Material provided —
────────────────────────────────────────
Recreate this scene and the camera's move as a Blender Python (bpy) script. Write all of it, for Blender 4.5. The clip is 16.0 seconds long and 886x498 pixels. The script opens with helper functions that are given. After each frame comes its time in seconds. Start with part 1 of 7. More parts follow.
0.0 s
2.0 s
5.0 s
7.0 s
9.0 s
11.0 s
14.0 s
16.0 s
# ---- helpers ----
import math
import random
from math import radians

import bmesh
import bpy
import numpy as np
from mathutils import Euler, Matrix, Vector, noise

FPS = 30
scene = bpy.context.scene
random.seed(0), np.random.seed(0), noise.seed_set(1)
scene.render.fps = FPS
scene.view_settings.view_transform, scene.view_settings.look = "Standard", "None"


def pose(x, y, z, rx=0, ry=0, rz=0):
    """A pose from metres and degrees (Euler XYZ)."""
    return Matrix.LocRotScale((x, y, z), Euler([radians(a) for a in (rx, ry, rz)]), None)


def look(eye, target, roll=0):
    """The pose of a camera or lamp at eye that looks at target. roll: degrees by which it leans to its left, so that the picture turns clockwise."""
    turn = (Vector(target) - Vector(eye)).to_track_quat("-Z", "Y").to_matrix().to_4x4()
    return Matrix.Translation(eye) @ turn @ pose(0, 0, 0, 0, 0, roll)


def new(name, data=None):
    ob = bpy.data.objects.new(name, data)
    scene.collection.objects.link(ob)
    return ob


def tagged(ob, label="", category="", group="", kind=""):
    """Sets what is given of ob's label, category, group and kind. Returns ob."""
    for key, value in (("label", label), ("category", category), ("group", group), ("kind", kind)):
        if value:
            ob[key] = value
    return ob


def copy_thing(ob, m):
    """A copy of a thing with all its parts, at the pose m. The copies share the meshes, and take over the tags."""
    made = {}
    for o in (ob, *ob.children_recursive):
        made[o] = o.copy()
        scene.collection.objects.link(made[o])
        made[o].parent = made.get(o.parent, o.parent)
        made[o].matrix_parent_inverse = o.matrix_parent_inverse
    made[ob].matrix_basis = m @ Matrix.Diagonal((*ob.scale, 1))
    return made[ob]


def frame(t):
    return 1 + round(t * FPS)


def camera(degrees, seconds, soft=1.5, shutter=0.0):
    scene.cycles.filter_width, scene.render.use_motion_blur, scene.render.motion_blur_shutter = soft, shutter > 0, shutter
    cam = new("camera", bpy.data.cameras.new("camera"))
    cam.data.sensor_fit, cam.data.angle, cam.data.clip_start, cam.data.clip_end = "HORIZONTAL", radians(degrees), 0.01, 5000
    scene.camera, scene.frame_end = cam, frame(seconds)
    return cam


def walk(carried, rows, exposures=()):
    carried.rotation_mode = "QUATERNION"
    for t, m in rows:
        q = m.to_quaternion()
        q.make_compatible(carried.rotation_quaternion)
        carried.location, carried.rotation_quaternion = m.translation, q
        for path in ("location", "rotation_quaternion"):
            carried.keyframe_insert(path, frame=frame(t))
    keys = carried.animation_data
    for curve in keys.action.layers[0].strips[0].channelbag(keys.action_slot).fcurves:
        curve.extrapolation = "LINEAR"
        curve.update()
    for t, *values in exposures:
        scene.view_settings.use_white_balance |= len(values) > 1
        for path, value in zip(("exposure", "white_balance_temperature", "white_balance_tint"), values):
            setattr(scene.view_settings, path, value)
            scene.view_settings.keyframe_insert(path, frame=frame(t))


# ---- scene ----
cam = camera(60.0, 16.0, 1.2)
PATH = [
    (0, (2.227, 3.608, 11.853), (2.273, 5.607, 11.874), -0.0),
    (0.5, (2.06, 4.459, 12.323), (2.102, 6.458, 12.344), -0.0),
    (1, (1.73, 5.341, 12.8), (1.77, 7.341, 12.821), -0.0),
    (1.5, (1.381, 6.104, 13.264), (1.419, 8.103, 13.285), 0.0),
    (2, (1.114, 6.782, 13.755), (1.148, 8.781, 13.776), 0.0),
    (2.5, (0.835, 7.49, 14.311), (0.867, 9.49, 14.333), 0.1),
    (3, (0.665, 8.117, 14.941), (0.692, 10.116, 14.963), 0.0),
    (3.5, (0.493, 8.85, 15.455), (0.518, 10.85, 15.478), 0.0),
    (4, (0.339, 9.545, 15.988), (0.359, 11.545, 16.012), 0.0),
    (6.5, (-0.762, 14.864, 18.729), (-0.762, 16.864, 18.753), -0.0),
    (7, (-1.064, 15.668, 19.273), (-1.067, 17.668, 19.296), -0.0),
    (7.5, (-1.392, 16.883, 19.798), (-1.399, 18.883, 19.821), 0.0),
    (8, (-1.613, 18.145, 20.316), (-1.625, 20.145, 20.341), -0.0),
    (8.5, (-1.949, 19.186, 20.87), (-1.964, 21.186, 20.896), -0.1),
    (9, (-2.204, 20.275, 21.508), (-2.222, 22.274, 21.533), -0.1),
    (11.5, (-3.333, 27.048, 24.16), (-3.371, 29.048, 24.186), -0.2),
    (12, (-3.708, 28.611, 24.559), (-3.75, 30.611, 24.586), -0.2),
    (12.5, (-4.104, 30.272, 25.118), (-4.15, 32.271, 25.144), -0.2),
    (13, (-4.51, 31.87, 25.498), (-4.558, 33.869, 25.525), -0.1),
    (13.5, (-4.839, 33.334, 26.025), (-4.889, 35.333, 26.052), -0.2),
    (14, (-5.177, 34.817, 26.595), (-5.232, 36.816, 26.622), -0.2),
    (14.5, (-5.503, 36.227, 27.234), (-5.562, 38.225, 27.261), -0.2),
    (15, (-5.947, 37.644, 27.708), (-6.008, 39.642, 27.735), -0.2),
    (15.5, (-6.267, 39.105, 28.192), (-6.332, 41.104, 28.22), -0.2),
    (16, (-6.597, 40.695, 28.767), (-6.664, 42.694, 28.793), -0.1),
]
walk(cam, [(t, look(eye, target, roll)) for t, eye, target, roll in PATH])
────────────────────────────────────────
Every line above needs to be retyped exactly.

Task output —
Recreate this scene and the camera's move as a Blender Python (bpy) script. Write all of it, for Blender 4.5. The clip is 16.0 seconds long and 886x498 pixels. The script opens with helper functions that are given. After each frame comes its time in seconds. Start with part 1 of 7. More parts follow.
0.0 s
2.0 s
5.0 s
7.0 s
9.0 s
11.0 s
14.0 s
16.0 s
# ---- helpers ----
import math
import random
from math import radians

import bmesh
import bpy
import numpy as np
from mathutils import Euler, Matrix, Vector, noise

FPS = 30
scene = bpy.context.scene
random.seed(0), np.random.seed(0), noise.seed_set(1)
scene.render.fps = FPS
scene.view_settings.view_transform, scene.view_settings.look = "Standard", "None"


def pose(x, y, z, rx=0, ry=0, rz=0):
    """A pose from metres and degrees (Euler XYZ)."""
    return Matrix.LocRotScale((x, y, z), Euler([radians(a) for a in (rx, ry, rz)]), None)


def look(eye, target, roll=0):
    """The pose of a camera or lamp at eye that looks at target. roll: degrees by which it leans to its left, so that the picture turns clockwise."""
    turn = (Vector(target) - Vector(eye)).to_track_quat("-Z", "Y").to_matrix().to_4x4()
    return Matrix.Translation(eye) @ turn @ pose(0, 0, 0, 0, 0, roll)


def new(name, data=None):
    ob = bpy.data.objects.new(name, data)
    scene.collection.objects.link(ob)
    return ob


def tagged(ob, label="", category="", group="", kind=""):
    """Sets what is given of ob's label, category, group and kind. Returns ob."""
    for key, value in (("label", label), ("category", category), ("group", group), ("kind", kind)):
        if value:
            ob[key] = value
    return ob


def copy_thing(ob, m):
    """A copy of a thing with all its parts, at the pose m. The copies share the meshes, and take over the tags."""
    made = {}
    for o in (ob, *ob.children_recursive):
        made[o] = o.copy()
        scene.collection.objects.link(made[o])
        made[o].parent = made.get(o.parent, o.parent)
        made[o].matrix_parent_inverse = o.matrix_parent_inverse
    made[ob].matrix_basis = m @ Matrix.Diagonal((*ob.scale, 1))
    return made[ob]


def frame(t):
    return 1 + round(t * FPS)


def camera(degrees, seconds, soft=1.5, shutter=0.0):
    scene.cycles.filter_width, scene.render.use_motion_blur, scene.render.motion_blur_shutter = soft, shutter > 0, shutter
    cam = new("camera", bpy.data.cameras.new("camera"))
    cam.data.sensor_fit, cam.data.angle, cam.data.clip_start, cam.data.clip_end = "HORIZONTAL", radians(degrees), 0.01, 5000
    scene.camera, scene.frame_end = cam, frame(seconds)
    return cam


def walk(carried, rows, exposures=()):
    carried.rotation_mode = "QUATERNION"
    for t, m in rows:
        q = m.to_quaternion()
        q.make_compatible(carried.rotation_quaternion)
        carried.location, carried.rotation_quaternion = m.translation, q
        for path in ("location", "rotation_quaternion"):
            carried.keyframe_insert(path, frame=frame(t))
    keys = carried.animation_data
    for curve in keys.action.layers[0].strips[0].channelbag(keys.action_slot).fcurves:
        curve.extrapolation = "LINEAR"
        curve.update()
    for t, *values in exposures:
        scene.view_settings.use_white_balance |= len(values) > 1
        for path, value in zip(("exposure", "white_balance_temperature", "white_balance_tint"), values):
            setattr(scene.view_settings, path, value)
            scene.view_settings.keyframe_insert(path, frame=frame(t))


# ---- scene ----
cam = camera(60.0, 16.0, 1.2)
PATH = [
    (0, (2.227, 3.608, 11.853), (2.273, 5.607, 11.874), -0.0),
    (0.5, (2.06, 4.459, 12.323), (2.102, 6.458, 12.344), -0.0),
    (1, (1.73, 5.341, 12.8), (1.77, 7.341, 12.821), -0.0),
    (1.5, (1.381, 6.104, 13.264), (1.419, 8.103, 13.285), 0.0),
    (2, (1.114, 6.782, 13.755), (1.148, 8.781, 13.776), 0.0),
    (2.5, (0.835, 7.49, 14.311), (0.867, 9.49, 14.333), 0.1),
    (3, (0.665, 8.117, 14.941), (0.692, 10.116, 14.963), 0.0),
    (3.5, (0.493, 8.85, 15.455), (0.518, 10.85, 15.478), 0.0),
    (4, (0.339, 9.545, 15.988), (0.359, 11.545, 16.012), 0.0),
    (6.5, (-0.762, 14.864, 18.729), (-0.762, 16.864, 18.753), -0.0),
    (7, (-1.064, 15.668, 19.273), (-1.067, 17.668, 19.296), -0.0),
    (7.5, (-1.392, 16.883, 19.798), (-1.399, 18.883, 19.821), 0.0),
    (8, (-1.613, 18.145, 20.316), (-1.625, 20.145, 20.341), -0.0),
    (8.5, (-1.949, 19.186, 20.87), (-1.964, 21.186, 20.896), -0.1),
    (9, (-2.204, 20.275, 21.508), (-2.222, 22.274, 21.533), -0.1),
    (11.5, (-3.333, 27.048, 24.16), (-3.371, 29.048, 24.186), -0.2),
    (12, (-3.708, 28.611, 24.559), (-3.75, 30.611, 24.586), -0.2),
    (12.5, (-4.104, 30.272, 25.118), (-4.15, 32.271, 25.144), -0.2),
    (13, (-4.51, 31.87, 25.498), (-4.558, 33.869, 25.525), -0.1),
    (13.5, (-4.839, 33.334, 26.025), (-4.889, 35.333, 26.052), -0.2),
    (14, (-5.177, 34.817, 26.595), (-5.232, 36.816, 26.622), -0.2),
    (14.5, (-5.503, 36.227, 27.234), (-5.562, 38.225, 27.261), -0.2),
    (15, (-5.947, 37.644, 27.708), (-6.008, 39.642, 27.735), -0.2),
    (15.5, (-6.267, 39.105, 28.192), (-6.332, 41.104, 28.22), -0.2),
    (16, (-6.597, 40.695, 28.767), (-6.664, 42.694, 28.793), -0.1),
]
walk(cam, [(t, look(eye, target, roll)) for t, eye, target, roll in PATH])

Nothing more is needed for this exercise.